2021年の「アクアレーサー」のダイヤルは、1980年代の大胆なオリジナルモデルと同様の特徴を備えている上、どんな秘密工作員でも喜ぶであろうモダンな特徴も加わっている。洒落たタッチを添えているのが、新たにデザインされたブラックのラバーストラップ。タグ・ホイヤーが新たにデザインした、微調整を可能にするフォールディングバックルが組み合わされている。バックルの側面にある2つのプッシュボタンを押すことで、バックルがスライドして手首にぴったりとフィットするよう調節できるという仕組みだ。使い方は簡単で、夏場に時計をよりリラックスフィットに装着させたいときなどに、実用性を大いに発揮してくれる。この新しいラバーストラップのデザインは、ブレスレットの代わりとして、あるいはブレスレットに加えて、「アクアレーサー」の全モデルに順次採用されていく。また、1980年代のオリジナルウォッチは一般的にバッテリー駆動のクォーツムーブメントを搭載していたが、2021年の「アクアレーサー ナイトダイバー」は、スイス製の自動巻ムーブメント「キャリバー5」を搭載している。

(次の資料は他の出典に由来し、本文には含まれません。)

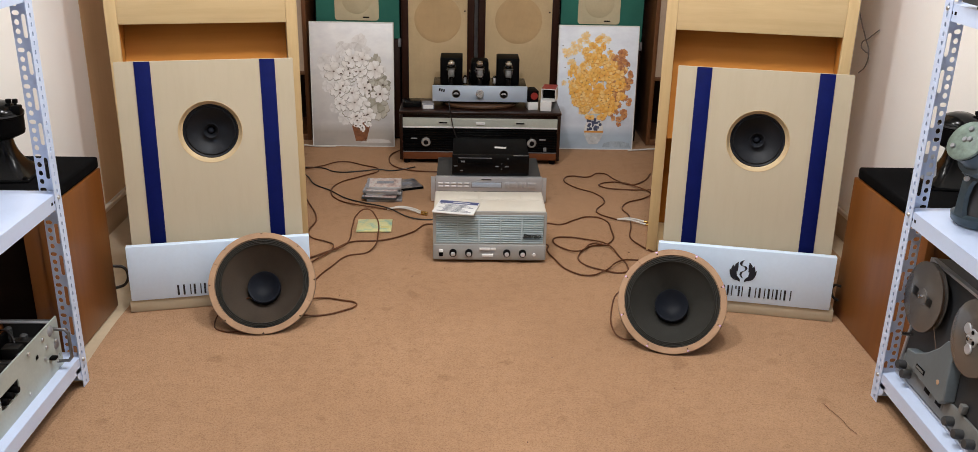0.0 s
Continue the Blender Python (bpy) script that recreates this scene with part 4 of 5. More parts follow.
def valve_amplifier(m, label):
    t = thing("valve_amplifier", label, "amplifier", m)
    W, D = 0.432, 0.2
    part("front_panel", slab(0, W, 0, 0.012, 0.0, 0.073, 0.002), M_BLUE_SILVER, t, "pale blue-silver front panel")
    part("chassis", slab(0.003, W - 0.003, 0.012, D, 0.004, 0.070, 0.002), M_BLACK_GLOSS, t, "black gloss chassis")
    for fx in (0.05, W - 0.05):
        for fy in (0.04, D - 0.03):
            part("foot", knob(0.016, 0.0155, pose(fx, fy, -0.0115), None, 18), M_BLACK, t)
    kn = part("knob", lathe([(0, 0.02), (0.015, 0.02), (0.0175, 0.016), (0.019, 0.0), (0, 0)], front(0.216, 0, 0.038), None, 28), M_POLISHED, t, "large chrome volume knob")
    part("marker", slab(0.215, 0.217, -0.0215, -0.019, 0.045, 0.054), M_BLACK, kn)
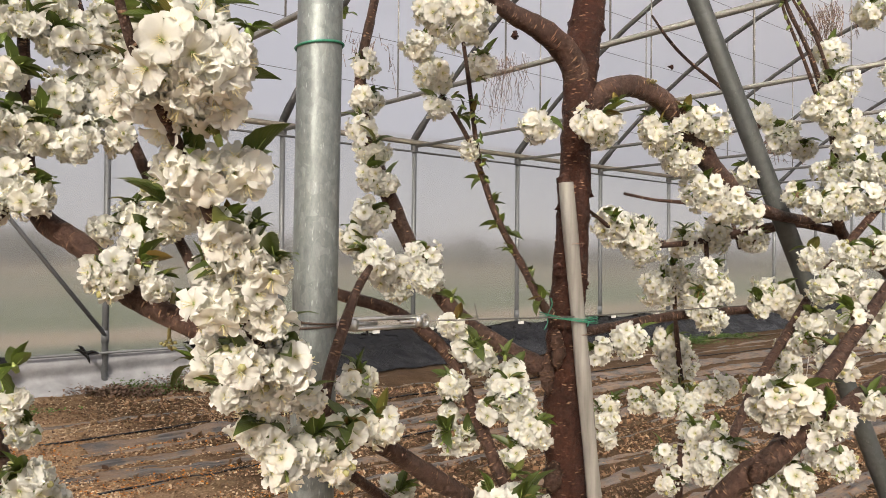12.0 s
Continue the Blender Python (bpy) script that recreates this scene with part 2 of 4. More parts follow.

タグ・ホイヤー アクアレーサー プロフェッショナル300 ナイトダイバー(WBP201D.FT6197)
タグ・ホイヤーが「アクアレーサー」シリーズの開発を続ける中で、いかに多くの新作時計が1970年代から80年代の有名なダイバーズウォッチからインスピレーションを得ているかを知ることは、嬉しいことだ。それが「ナイトダイバー」であろうと、「Ref. 844 トリビュート エディション」であろうと、実に鮮やかなオレンジを選んだ最近の「バンフォード アクアレーサー」であろうと、タグ・ホイヤーは、自らのヘリテージを称えるものが「モナコ」「オータヴィア」「カレラ」といったシリーズだけではないことを認識している。タグ・ホイヤーには、革新的なダイバーズウォッチの豊かな歴史がある。「ナイトダイバー」は、最新「アクアレーサー」として、クラシックなモデルの優れた点を取り入れながらも、とことんまでモダンに仕上げたダイバーズウォッチなのだ。